# WHAT IS ASKED:
Can you write out all the lines word for word, with no pictures?

# DATA:
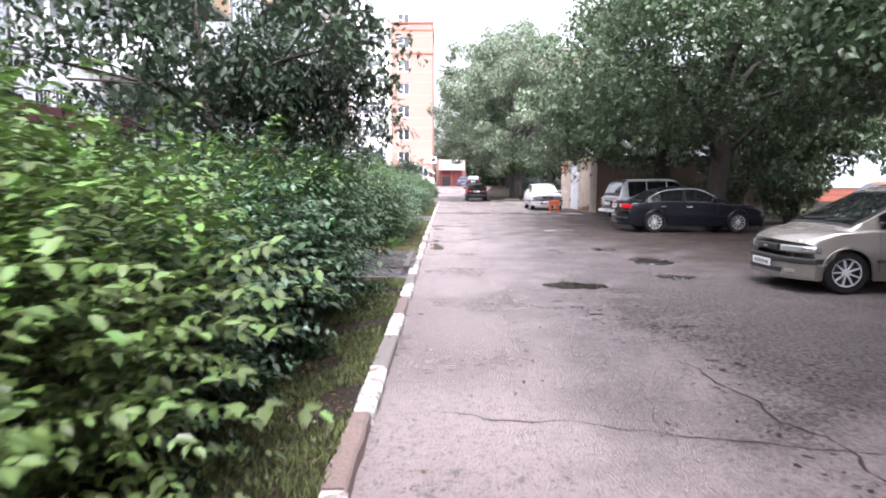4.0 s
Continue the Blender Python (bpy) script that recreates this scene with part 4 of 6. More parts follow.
# garage row
gar = thing("garage", "tan roughcast garage with grey-blue steel doors", "garage")
GX, GY0, GY1, GT = 7.2, 38.7, 47.0, 2.82
bm = bmesh.new()
wall_boxes(bm, GX, GX + 0.3, GY0, GY1, -0.1, GT, [(41.75, 44.2, -0.1, 2.62)])
part("front_wall", bm, "render", gar)
# side and back walls carry the overhang's shade in their darker colour
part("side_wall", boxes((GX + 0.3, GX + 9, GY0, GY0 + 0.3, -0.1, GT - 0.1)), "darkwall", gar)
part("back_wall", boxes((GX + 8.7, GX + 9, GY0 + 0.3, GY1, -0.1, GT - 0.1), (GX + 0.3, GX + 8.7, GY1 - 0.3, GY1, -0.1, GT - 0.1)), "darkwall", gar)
part("corner_post", boxes((GX - 0.03, GX + 0.12, GY0 - 0.04, GY0 - 0.002, -0.1, GT - 0.05)), "palecorner", gar, "pale plastered corner strip")
part("roof", boxes((GX - 0.16, GX + 9.2, GY0 - 0.14, GY1 + 0.2, GT, GT + 0.05)), "roofing", gar)
part("cream_band", boxes((GX - 0.012, GX - 0.001, GY0, GY1, 2.66, GT)), "siding", gar)
for y0, y1 in ((41.78, 42.96), (42.99, 44.17)):
    d = part("door_leaf", boxes((GX + 0.05, GX + 0.1, y0, y1, 0.02, 2.6), bevel=0.006), "steel", gar, "grey-blue steel garage door leaf")
    for z in (0.02, 2.5):
        part("frame_bar", boxes((GX + 0.035, GX + 0.049, y0, y1, z, z + 0.1)), "steel", d)
    for z in (0.4, 2.1):
        part("hinge", boxes((GX + 0.0, GX + 0.05, y0 + 0.02 if y0 < 42 else y1 - 0.08, y0 + 0.08 if y0 < 42 else y1 - 0.02, z, z + 0.2), bevel=0.008), "iron", d)
part("lock_box", boxes((GX + 0.02, GX + 0.05, 43.72, 43.8, 1.5, 1.72), bevel=0.008), "iron", gar)
for z in (0.92, 1.78):
    part("latch", boxes((GX + 0.025, GX + 0.05, 42.93, 43.03, z, z + 0.06), bevel=0.006), "iron", gar)
part("wicket_edge", boxes((GX + 0.045, GX + 0.052, 42.99, 43.62, 2.0, 2.014)), "iron", gar)
part("door_edge", boxes((GX + 0.02, GX + 0.05, 41.752, 41.778, 0.02, 2.6)), "iron", gar)
sg = thing("sale_sign", "orange sign with yellow lettering fixed to the garage wall", "sign")
part("board", boxes((GX - 0.045, GX - 0.013, 45.25, 46.25, 2.2, 2.66), bevel=0.006), "orange", sg)
for k in range(8):
    part("lettering", boxes((GX - 0.052, GX - 0.046, 45.31 + k * 0.112, 45.39 + k * 0.112, 2.25, 2.37)), "yellow", sg)


def text_on(parent, body, m, size, mat):
    cu = bpy.data.curves.new("lettering", "FONT")
    cu.body, cu.size, cu.extrude, cu.align_x = body, size, 0.002, "CENTER"
    cu.materials.append(M[mat])
    ob = new("lettering", cu)
    ob.parent, ob.matrix_basis = parent, m
    return ob


text_on(sg, "ПРОДАМ", Matrix(((0, 0, -1, GX - 0.048), (-1, 0, 0, 45.75), (0, 1, 0, 2.44), (0, 0, 0, 1))), 0.235, "yellow")
# black sprayed marks on the lowest band of the grey block
for y, z, w, h in ((57.9, 1.42, 0.5, 0.2), (58.7, 1.4, 0.16, 0.34), (59.1, 1.46, 0.12, 0.2), (61.0, 1.5, 0.22, 0.06), (62.2, 1.45, 0.5, 0.16)):
    part("sprayed_mark", boxes((RX - 0.004, RX - 0.001, y, y + w, z, z + h)), "ink", rblock)


for z, ys in ((1.74, (42.02, 42.16, 42.3, 42.44, 42.58, 42.72, 43.08, 43.22, 43.36, 43.5, 43.64, 43.78)), (1.4, (42.3, 42.44, 42.66, 42.8, 43.06, 43.2, 43.34, 43.48, 43.62))):
    for y in ys:
        part("faded_letter", boxes((GX + 0.044, GX + 0.048, y, y + 0.1, z, z + 0.2)), "pink", gar)
part("pink_patch", boxes((GX + 0.044, GX + 0.048, 41.84, 42.16, 1.48, 1.68)), "pink", gar)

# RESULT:
4.0 s
Continue the Blender Python (bpy) script that recreates this scene with part 4 of 6. More parts follow.
# garage row
gar = thing("garage", "tan roughcast garage with grey-blue steel doors", "garage")
GX, GY0, GY1, GT = 7.2, 38.7, 47.0, 2.82
bm = bmesh.new()
wall_boxes(bm, GX, GX + 0.3, GY0, GY1, -0.1, GT, [(41.75, 44.2, -0.1, 2.62)])
part("front_wall", bm, "render", gar)
# side and back walls carry the overhang's shade in their darker colour
part("side_wall", boxes((GX + 0.3, GX + 9, GY0, GY0 + 0.3, -0.1, GT - 0.1)), "darkwall", gar)
part("back_wall", boxes((GX + 8.7, GX + 9, GY0 + 0.3, GY1, -0.1, GT - 0.1), (GX + 0.3, GX + 8.7, GY1 - 0.3, GY1, -0.1, GT - 0.1)), "darkwall", gar)
part("corner_post", boxes((GX - 0.03, GX + 0.12, GY0 - 0.04, GY0 - 0.002, -0.1, GT - 0.05)), "palecorner", gar, "pale plastered corner strip")
part("roof", boxes((GX - 0.16, GX + 9.2, GY0 - 0.14, GY1 + 0.2, GT, GT + 0.05)), "roofing", gar)
part("cream_band", boxes((GX - 0.012, GX - 0.001, GY0, GY1, 2.66, GT)), "siding", gar)
for y0, y1 in ((41.78, 42.96), (42.99, 44.17)):
    d = part("door_leaf", boxes((GX + 0.05, GX + 0.1, y0, y1, 0.02, 2.6), bevel=0.006), "steel", gar, "grey-blue steel garage door leaf")
    for z in (0.02, 2.5):
        part("frame_bar", boxes((GX + 0.035, GX + 0.049, y0, y1, z, z + 0.1)), "steel", d)
    for z in (0.4, 2.1):
        part("hinge", boxes((GX + 0.0, GX + 0.05, y0 + 0.02 if y0 < 42 else y1 - 0.08, y0 + 0.08 if y0 < 42 else y1 - 0.02, z, z + 0.2), bevel=0.008), "iron", d)
part("lock_box", boxes((GX + 0.02, GX + 0.05, 43.72, 43.8, 1.5, 1.72), bevel=0.008), "iron", gar)
for z in (0.92, 1.78):
    part("latch", boxes((GX + 0.025, GX + 0.05, 42.93, 43.03, z, z + 0.06), bevel=0.006), "iron", gar)
part("wicket_edge", boxes((GX + 0.045, GX + 0.052, 42.99, 43.62, 2.0, 2.014)), "iron", gar)
part("door_edge", boxes((GX + 0.02, GX + 0.05, 41.752, 41.778, 0.02, 2.6)), "iron", gar)
sg = thing("sale_sign", "orange sign with yellow lettering fixed to the garage wall", "sign")
part("board", boxes((GX - 0.045, GX - 0.013, 45.25, 46.25, 2.2, 2.66), bevel=0.006), "orange", sg)
for k in range(8):
    part("lettering", boxes((GX - 0.052, GX - 0.046, 45.31 + k * 0.112, 45.39 + k * 0.112, 2.25, 2.37)), "yellow", sg)


def text_on(parent, body, m, size, mat):
    cu = bpy.data.curves.new("lettering", "FONT")
    cu.body, cu.size, cu.extrude, cu.align_x = body, size, 0.002, "CENTER"
    cu.materials.append(M[mat])
    ob = new("lettering", cu)
    ob.parent, ob.matrix_basis = parent, m
    return ob


text_on(sg, "ПРОДАМ", Matrix(((0, 0, -1, GX - 0.048), (-1, 0, 0, 45.75), (0, 1, 0, 2.44), (0, 0, 0, 1))), 0.235, "yellow")
# black sprayed marks on the lowest band of the grey block
for y, z, w, h in ((57.9, 1.42, 0.5, 0.2), (58.7, 1.4, 0.16, 0.34), (59.1, 1.46, 0.12, 0.2), (61.0, 1.5, 0.22, 0.06), (62.2, 1.45, 0.5, 0.16)):
    part("sprayed_mark", boxes((RX - 0.004, RX - 0.001, y, y + w, z, z + h)), "ink", rblock)


for z, ys in ((1.74, (42.02, 42.16, 42.3, 42.44, 42.58, 42.72, 43.08, 43.22, 43.36, 43.5, 43.64, 43.78)), (1.4, (42.3, 42.44, 42.66, 42.8, 43.06, 43.2, 43.34, 43.48, 43.62))):
    for y in ys:
        part("faded_letter", boxes((GX + 0.044, GX + 0.048, y, y + 0.1, z, z + 0.2)), "pink", gar)
part("pink_patch", boxes((GX + 0.044, GX + 0.048, 41.84, 42.16, 1.48, 1.68)), "pink", gar)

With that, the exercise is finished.